Write every line out verbatim and omit the pictures.

|---|

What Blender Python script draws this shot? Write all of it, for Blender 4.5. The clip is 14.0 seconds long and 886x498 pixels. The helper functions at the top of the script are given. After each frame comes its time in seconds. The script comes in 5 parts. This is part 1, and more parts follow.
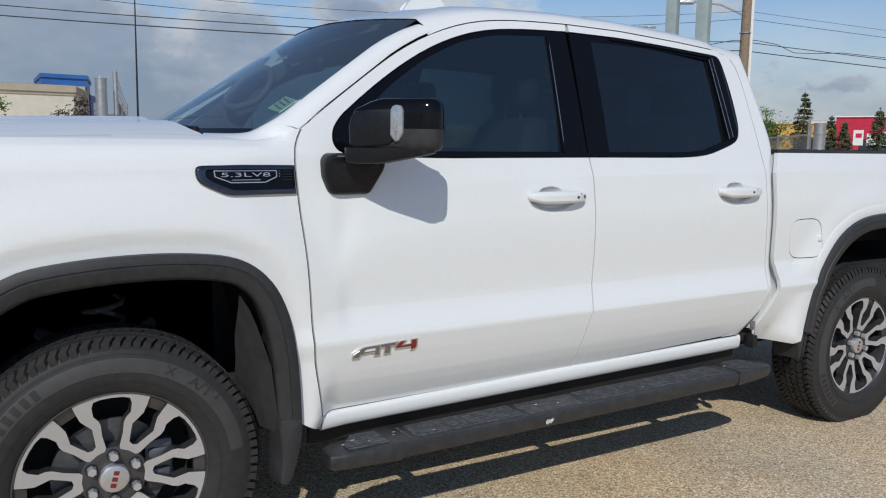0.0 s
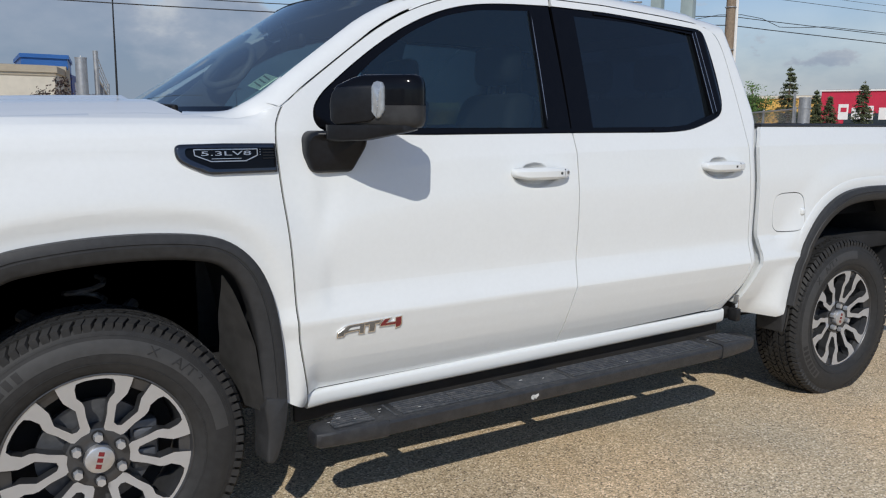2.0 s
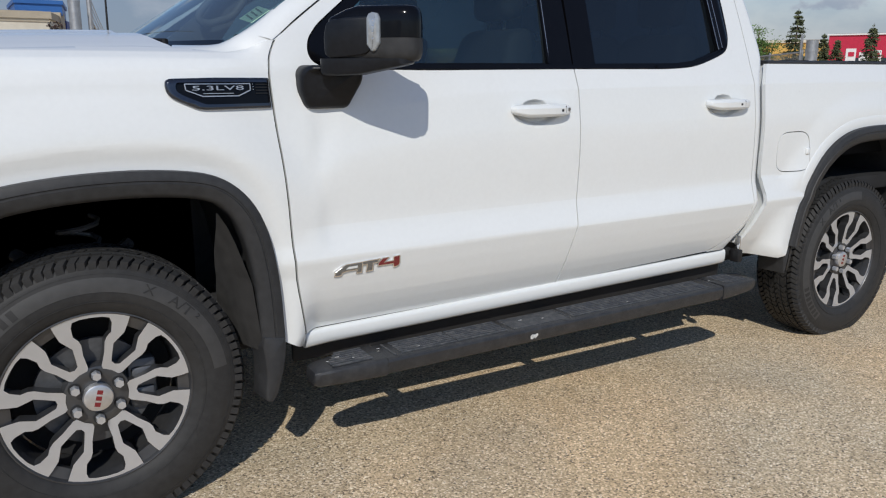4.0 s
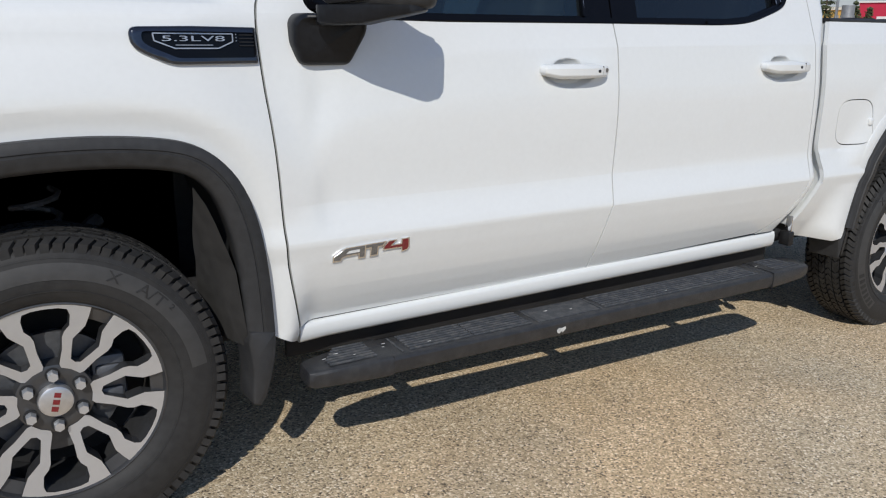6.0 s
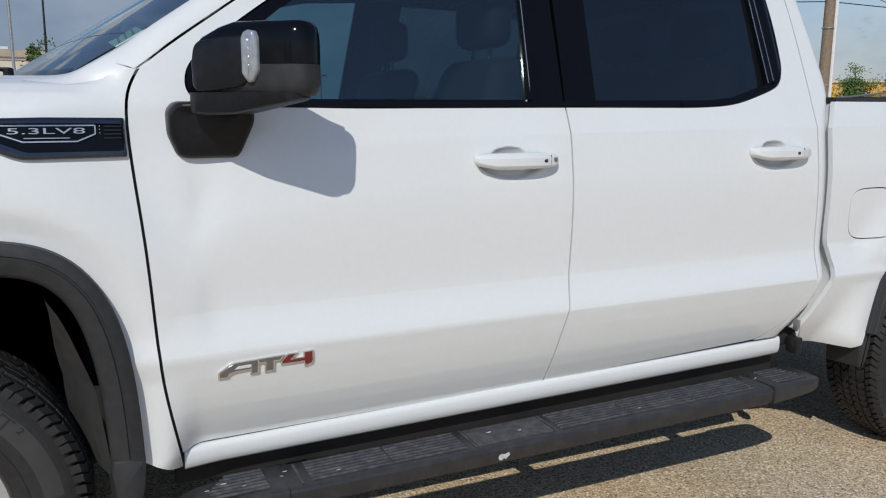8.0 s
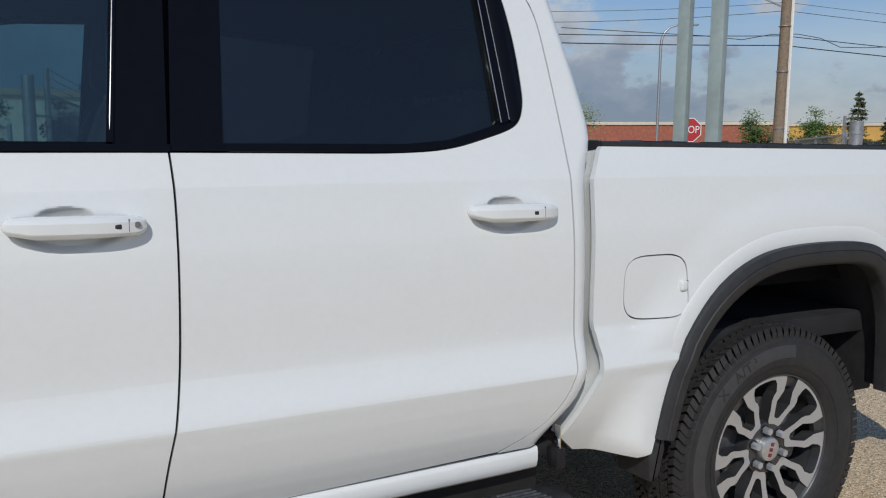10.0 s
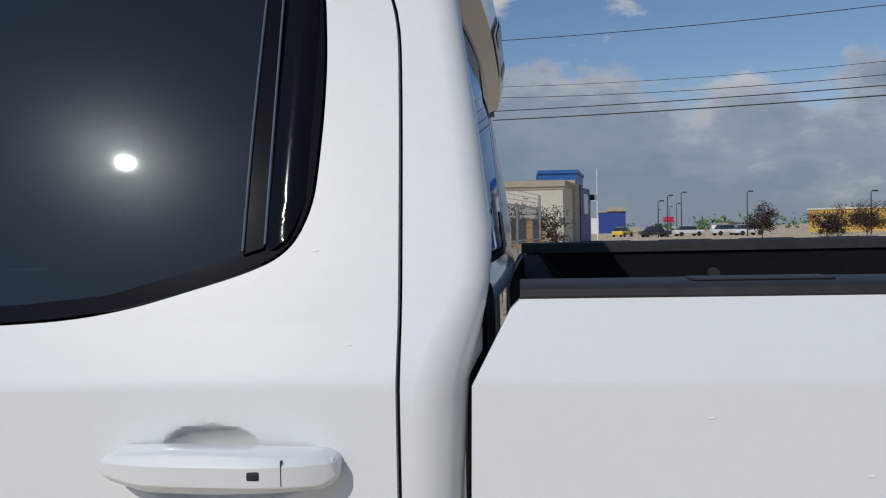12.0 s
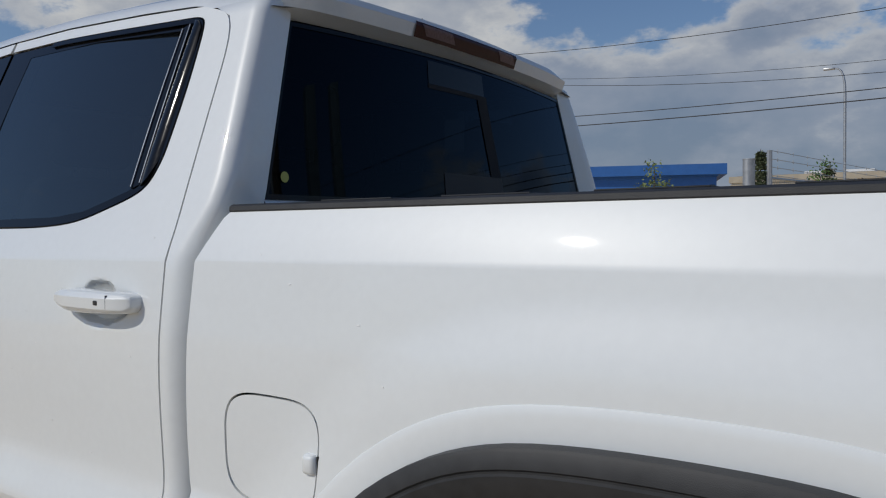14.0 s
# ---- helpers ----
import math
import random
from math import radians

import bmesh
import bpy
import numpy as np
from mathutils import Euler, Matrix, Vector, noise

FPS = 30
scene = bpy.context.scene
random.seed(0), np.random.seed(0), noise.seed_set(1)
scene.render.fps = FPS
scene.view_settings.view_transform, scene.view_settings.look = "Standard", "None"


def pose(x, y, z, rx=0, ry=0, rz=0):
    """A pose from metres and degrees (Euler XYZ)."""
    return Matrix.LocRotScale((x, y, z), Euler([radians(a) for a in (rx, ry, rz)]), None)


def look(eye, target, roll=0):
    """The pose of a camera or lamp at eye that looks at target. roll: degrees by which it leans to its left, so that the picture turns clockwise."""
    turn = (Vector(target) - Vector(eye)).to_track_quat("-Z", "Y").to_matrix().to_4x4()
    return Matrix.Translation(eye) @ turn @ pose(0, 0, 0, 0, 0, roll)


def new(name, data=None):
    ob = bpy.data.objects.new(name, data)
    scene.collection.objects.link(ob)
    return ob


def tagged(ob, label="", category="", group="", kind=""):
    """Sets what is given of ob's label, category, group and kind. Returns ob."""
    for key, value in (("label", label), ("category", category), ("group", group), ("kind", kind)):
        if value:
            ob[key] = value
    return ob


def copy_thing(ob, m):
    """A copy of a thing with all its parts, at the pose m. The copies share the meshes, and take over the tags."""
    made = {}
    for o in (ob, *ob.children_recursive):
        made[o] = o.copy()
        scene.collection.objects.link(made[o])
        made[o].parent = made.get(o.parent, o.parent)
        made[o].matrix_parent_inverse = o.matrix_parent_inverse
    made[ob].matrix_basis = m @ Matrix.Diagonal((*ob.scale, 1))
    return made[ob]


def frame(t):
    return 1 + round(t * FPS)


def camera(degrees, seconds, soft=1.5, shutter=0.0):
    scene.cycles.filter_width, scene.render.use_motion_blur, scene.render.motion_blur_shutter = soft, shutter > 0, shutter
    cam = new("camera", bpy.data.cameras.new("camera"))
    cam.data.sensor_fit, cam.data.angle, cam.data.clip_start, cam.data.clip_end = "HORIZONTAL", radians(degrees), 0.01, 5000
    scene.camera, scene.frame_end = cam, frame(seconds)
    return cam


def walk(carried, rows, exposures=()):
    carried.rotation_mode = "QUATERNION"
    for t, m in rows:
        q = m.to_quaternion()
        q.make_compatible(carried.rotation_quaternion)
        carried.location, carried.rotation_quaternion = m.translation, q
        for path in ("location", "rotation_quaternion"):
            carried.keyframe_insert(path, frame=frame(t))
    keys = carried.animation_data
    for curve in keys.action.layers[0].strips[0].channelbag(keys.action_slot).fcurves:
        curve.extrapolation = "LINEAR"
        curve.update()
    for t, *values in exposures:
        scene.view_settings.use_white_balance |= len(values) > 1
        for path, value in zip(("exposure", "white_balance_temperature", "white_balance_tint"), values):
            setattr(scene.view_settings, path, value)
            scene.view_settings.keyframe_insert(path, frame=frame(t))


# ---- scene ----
cam = camera(59.2, 14.0, 1.15)
PATH = [
    (0, (-0.3, -2.399, 1.425), (0.712, -0.694, 1.16), 0.8),
    (0.5, (-0.296, -2.39, 1.423), (0.729, -0.695, 1.154), 0.7),
    (1, (-0.296, -2.394, 1.42), (0.738, -0.705, 1.14), 0.5),
    (1.5, (-0.291, -2.396, 1.419), (0.746, -0.712, 1.123), 0.3),
    (2, (-0.285, -2.403, 1.421), (0.75, -0.721, 1.101), 0.3),
    (2.5, (-0.281, -2.399, 1.416), (0.749, -0.72, 1.069), 0.1),
    (3, (-0.277, -2.395, 1.399), (0.747, -0.719, 1.021), 0.0),
    (3.5, (-0.27, -2.386, 1.385), (0.752, -0.718, 0.97), 0.1),
    (4, (-0.26, -2.385, 1.38), (0.758, -0.723, 0.931), 0.1),
    (4.2, (-0.263, -2.381, 1.356), (0.761, -0.722, 0.911), 0.0),
    (6.3, (0.006, -2.037, 1.331), (0.952, -0.359, 0.796), 0.5),
    (6.5, (0.061, -2.023, 1.32), (0.976, -0.32, 0.807), 0.2),
    (7, (0.213, -1.973, 1.311), (1.071, -0.227, 0.847), -0.0),
    (7.5, (0.329, -2.007, 1.34), (1.16, -0.235, 0.929), 0.1),
    (8, (0.458, -1.984, 1.377), (1.302, -0.206, 1.023), 0.2),
    (8.5, (0.655, -1.876, 1.435), (1.548, -0.118, 1.1), 0.8),
    (9, (0.893, -1.855, 1.423), (1.809, -0.105, 1.111), 1.1),
    (9.2, (1.035, -1.874, 1.396), (1.959, -0.122, 1.12), 0.9),
    (11.3, (2.606, -1.303, 1.401), (3.083, 0.623, 1.149), -2.0),
    (11.5, (2.789, -1.185, 1.452), (3.046, 0.788, 1.25), -1.7),
    (12, (3.05, -0.856, 1.49), (2.847, 1.133, 1.444), -1.2),
    (12.5, (3.304, -0.745, 1.511), (2.672, 1.153, 1.529), -1.1),
    (13, (3.579, -0.834, 1.476), (2.658, 0.941, 1.498), -0.3),
    (13.5, (3.906, -0.88, 1.438), (2.804, 0.788, 1.446), 0.5),
    (14, (4.237, -0.932, 1.371), (3.092, 0.707, 1.323), -0.4),
]
walk(cam, [(t, look(e, a, r)) for t, e, a, r in PATH], [(0.0, -0.34, 6380, 7.5), (4.2, -0.31, 6480, 8.0), (6.3, -0.31, 6470, 8.0), (9.2, -0.49, 6400, 7.5), (11.3, -0.60, 6400, 7.5), (14.0, -0.70, 6420, 7.5)])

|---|

EXERCISE OUTPUT:
What Blender Python script draws this shot? Write all of it, for Blender 4.5. The clip is 14.0 seconds long and 886x498 pixels. The helper functions at the top of the script are given. After each frame comes its time in seconds. The script comes in 5 parts. This is part 1, and more parts follow.
0.0 s
2.0 s
4.0 s
6.0 s
8.0 s
10.0 s
12.0 s
14.0 s
# ---- helpers ----
import math
import random
from math import radians

import bmesh
import bpy
import numpy as np
from mathutils import Euler, Matrix, Vector, noise

FPS = 30
scene = bpy.context.scene
random.seed(0), np.random.seed(0), noise.seed_set(1)
scene.render.fps = FPS
scene.view_settings.view_transform, scene.view_settings.look = "Standard", "None"


def pose(x, y, z, rx=0, ry=0, rz=0):
    """A pose from metres and degrees (Euler XYZ)."""
    return Matrix.LocRotScale((x, y, z), Euler([radians(a) for a in (rx, ry, rz)]), None)


def look(eye, target, roll=0):
    """The pose of a camera or lamp at eye that looks at target. roll: degrees by which it leans to its left, so that the picture turns clockwise."""
    turn = (Vector(target) - Vector(eye)).to_track_quat("-Z", "Y").to_matrix().to_4x4()
    return Matrix.Translation(eye) @ turn @ pose(0, 0, 0, 0, 0, roll)


def new(name, data=None):
    ob = bpy.data.objects.new(name, data)
    scene.collection.objects.link(ob)
    return ob


def tagged(ob, label="", category="", group="", kind=""):
    """Sets what is given of ob's label, category, group and kind. Returns ob."""
    for key, value in (("label", label), ("category", category), ("group", group), ("kind", kind)):
        if value:
            ob[key] = value
    return ob


def copy_thing(ob, m):
    """A copy of a thing with all its parts, at the pose m. The copies share the meshes, and take over the tags."""
    made = {}
    for o in (ob, *ob.children_recursive):
        made[o] = o.copy()
        scene.collection.objects.link(made[o])
        made[o].parent = made.get(o.parent, o.parent)
        made[o].matrix_parent_inverse = o.matrix_parent_inverse
    made[ob].matrix_basis = m @ Matrix.Diagonal((*ob.scale, 1))
    return made[ob]


def frame(t):
    return 1 + round(t * FPS)


def camera(degrees, seconds, soft=1.5, shutter=0.0):
    scene.cycles.filter_width, scene.render.use_motion_blur, scene.render.motion_blur_shutter = soft, shutter > 0, shutter
    cam = new("camera", bpy.data.cameras.new("camera"))
    cam.data.sensor_fit, cam.data.angle, cam.data.clip_start, cam.data.clip_end = "HORIZONTAL", radians(degrees), 0.01, 5000
    scene.camera, scene.frame_end = cam, frame(seconds)
    return cam


def walk(carried, rows, exposures=()):
    carried.rotation_mode = "QUATERNION"
    for t, m in rows:
        q = m.to_quaternion()
        q.make_compatible(carried.rotation_quaternion)
        carried.location, carried.rotation_quaternion = m.translation, q
        for path in ("location", "rotation_quaternion"):
            carried.keyframe_insert(path, frame=frame(t))
    keys = carried.animation_data
    for curve in keys.action.layers[0].strips[0].channelbag(keys.action_slot).fcurves:
        curve.extrapolation = "LINEAR"
        curve.update()
    for t, *values in exposures:
        scene.view_settings.use_white_balance |= len(values) > 1
        for path, value in zip(("exposure", "white_balance_temperature", "white_balance_tint"), values):
            setattr(scene.view_settings, path, value)
            scene.view_settings.keyframe_insert(path, frame=frame(t))


# ---- scene ----
cam = camera(59.2, 14.0, 1.15)
PATH = [
    (0, (-0.3, -2.399, 1.425), (0.712, -0.694, 1.16), 0.8),
    (0.5, (-0.296, -2.39, 1.423), (0.729, -0.695, 1.154), 0.7),
    (1, (-0.296, -2.394, 1.42), (0.738, -0.705, 1.14), 0.5),
    (1.5, (-0.291, -2.396, 1.419), (0.746, -0.712, 1.123), 0.3),
    (2, (-0.285, -2.403, 1.421), (0.75, -0.721, 1.101), 0.3),
    (2.5, (-0.281, -2.399, 1.416), (0.749, -0.72, 1.069), 0.1),
    (3, (-0.277, -2.395, 1.399), (0.747, -0.719, 1.021), 0.0),
    (3.5, (-0.27, -2.386, 1.385), (0.752, -0.718, 0.97), 0.1),
    (4, (-0.26, -2.385, 1.38), (0.758, -0.723, 0.931), 0.1),
    (4.2, (-0.263, -2.381, 1.356), (0.761, -0.722, 0.911), 0.0),
    (6.3, (0.006, -2.037, 1.331), (0.952, -0.359, 0.796), 0.5),
    (6.5, (0.061, -2.023, 1.32), (0.976, -0.32, 0.807), 0.2),
    (7, (0.213, -1.973, 1.311), (1.071, -0.227, 0.847), -0.0),
    (7.5, (0.329, -2.007, 1.34), (1.16, -0.235, 0.929), 0.1),
    (8, (0.458, -1.984, 1.377), (1.302, -0.206, 1.023), 0.2),
    (8.5, (0.655, -1.876, 1.435), (1.548, -0.118, 1.1), 0.8),
    (9, (0.893, -1.855, 1.423), (1.809, -0.105, 1.111), 1.1),
    (9.2, (1.035, -1.874, 1.396), (1.959, -0.122, 1.12), 0.9),
    (11.3, (2.606, -1.303, 1.401), (3.083, 0.623, 1.149), -2.0),
    (11.5, (2.789, -1.185, 1.452), (3.046, 0.788, 1.25), -1.7),
    (12, (3.05, -0.856, 1.49), (2.847, 1.133, 1.444), -1.2),
    (12.5, (3.304, -0.745, 1.511), (2.672, 1.153, 1.529), -1.1),
    (13, (3.579, -0.834, 1.476), (2.658, 0.941, 1.498), -0.3),
    (13.5, (3.906, -0.88, 1.438), (2.804, 0.788, 1.446), 0.5),
    (14, (4.237, -0.932, 1.371), (3.092, 0.707, 1.323), -0.4),
]
walk(cam, [(t, look(e, a, r)) for t, e, a, r in PATH], [(0.0, -0.34, 6380, 7.5), (4.2, -0.31, 6480, 8.0), (6.3, -0.31, 6470, 8.0), (9.2, -0.49, 6400, 7.5), (11.3, -0.60, 6400, 7.5), (14.0, -0.70, 6420, 7.5)])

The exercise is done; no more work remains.